Einmal erzählt Brian seinem Sohn von der Rolle, die er gerade probt. Er wird den Trigorin in einer kleinen Off-Produktion von Anton Tschechows »Die Möwe« spielen. Auch so ein gescheiterter, vor sich hin treibender Mann, dem die Kraft fehlt, das Richtige zu tun. Als Brian seinem Sohn die verwickelten Beziehungsverhältnisse in dem unendlich traurigen und doch auch komischen Stück erklärt, fasst Jake sie mit dem Adjektiv »kompliziert« zusammen. Doch das kann sein Vater so nicht ganz stehen lassen. Er korrigiert ihn sanft und ersetzt »kompliziert« durch »komplex«. Damit beschreibt er zugleich auch den Film selbst. »Little Men« durchweht tatsächlich der Geist Tschechows. Tragisches und Komisches, Banales und Weltbewegendes fließen ineinander, durchdringen sich, bis sie nicht mehr voneinander zu trennen sind. Es ist das Wesen des Lebens, seine Komplexität, die Jake erst zu erfassen beginnt.

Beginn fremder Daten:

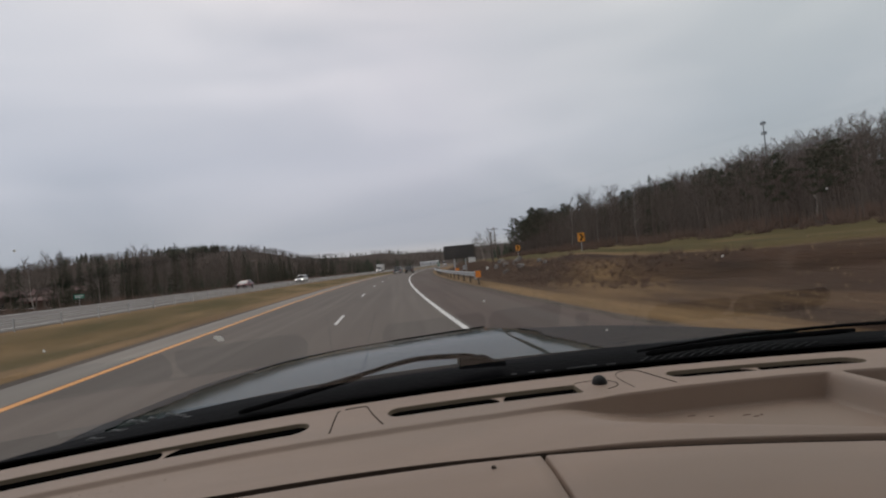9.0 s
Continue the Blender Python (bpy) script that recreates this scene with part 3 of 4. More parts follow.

Von seinem Vater erbt Brian zusammen mit seiner Schwester Audrey ein Haus in Brooklyn. Eine einmalige Gelegenheit für den Schauspieler, der kaum etwas verdient und vom Geld seiner Frau Kathy (Jennifer Ehle) leben muss. Also zieht die Familie von Manhattan an das andere Ufer des East River. Für den introvertierten Jake ist das zunächst schwer. Aber dann lernt er den gleichaltrigen Tony (Michael Barbieri) kennen, der das komplette Gegenteil des verschlossenen, die Menschen scheuenden Zeichners ist. Trotzdem sind die beiden schon bald unzertrennlich. Doch damit geraten sie zwischen die Fronten ihrer Eltern, da Tonys Mutter Mieterin bei Brian und Audrey ist.

Ira Sachs erzählt von der Freundschaft der beiden 13-Jährigen mit einer Ernsthaftigkeit und zugleich mit einer Leichtigkeit, die die Magie dieser ganz besonderen Beziehung perfekt einfängt. Gleich mehrmals saust die Kamera mit Jake und Tony durch die Straßen Brooklyns. Die beiden bewegen sich in ihrer eigenen Welt, die Sachs durchaus als Paradies der Jugend inszeniert, und doch schwingt die Veränderung, die auf die zwei wartet, auch in diesen Szenen immer mit. Brooklyn befindet sich in einer Phase des Übergangs. Und wie meist in der Realität der Erwachsenen geht es dabei um Geld. Die Verhältnisse sind komplex. Jeder trägt seine eigene Schuld und will doch eigentlich das Beste. Es ist zum Lachen und zum Verzweifeln.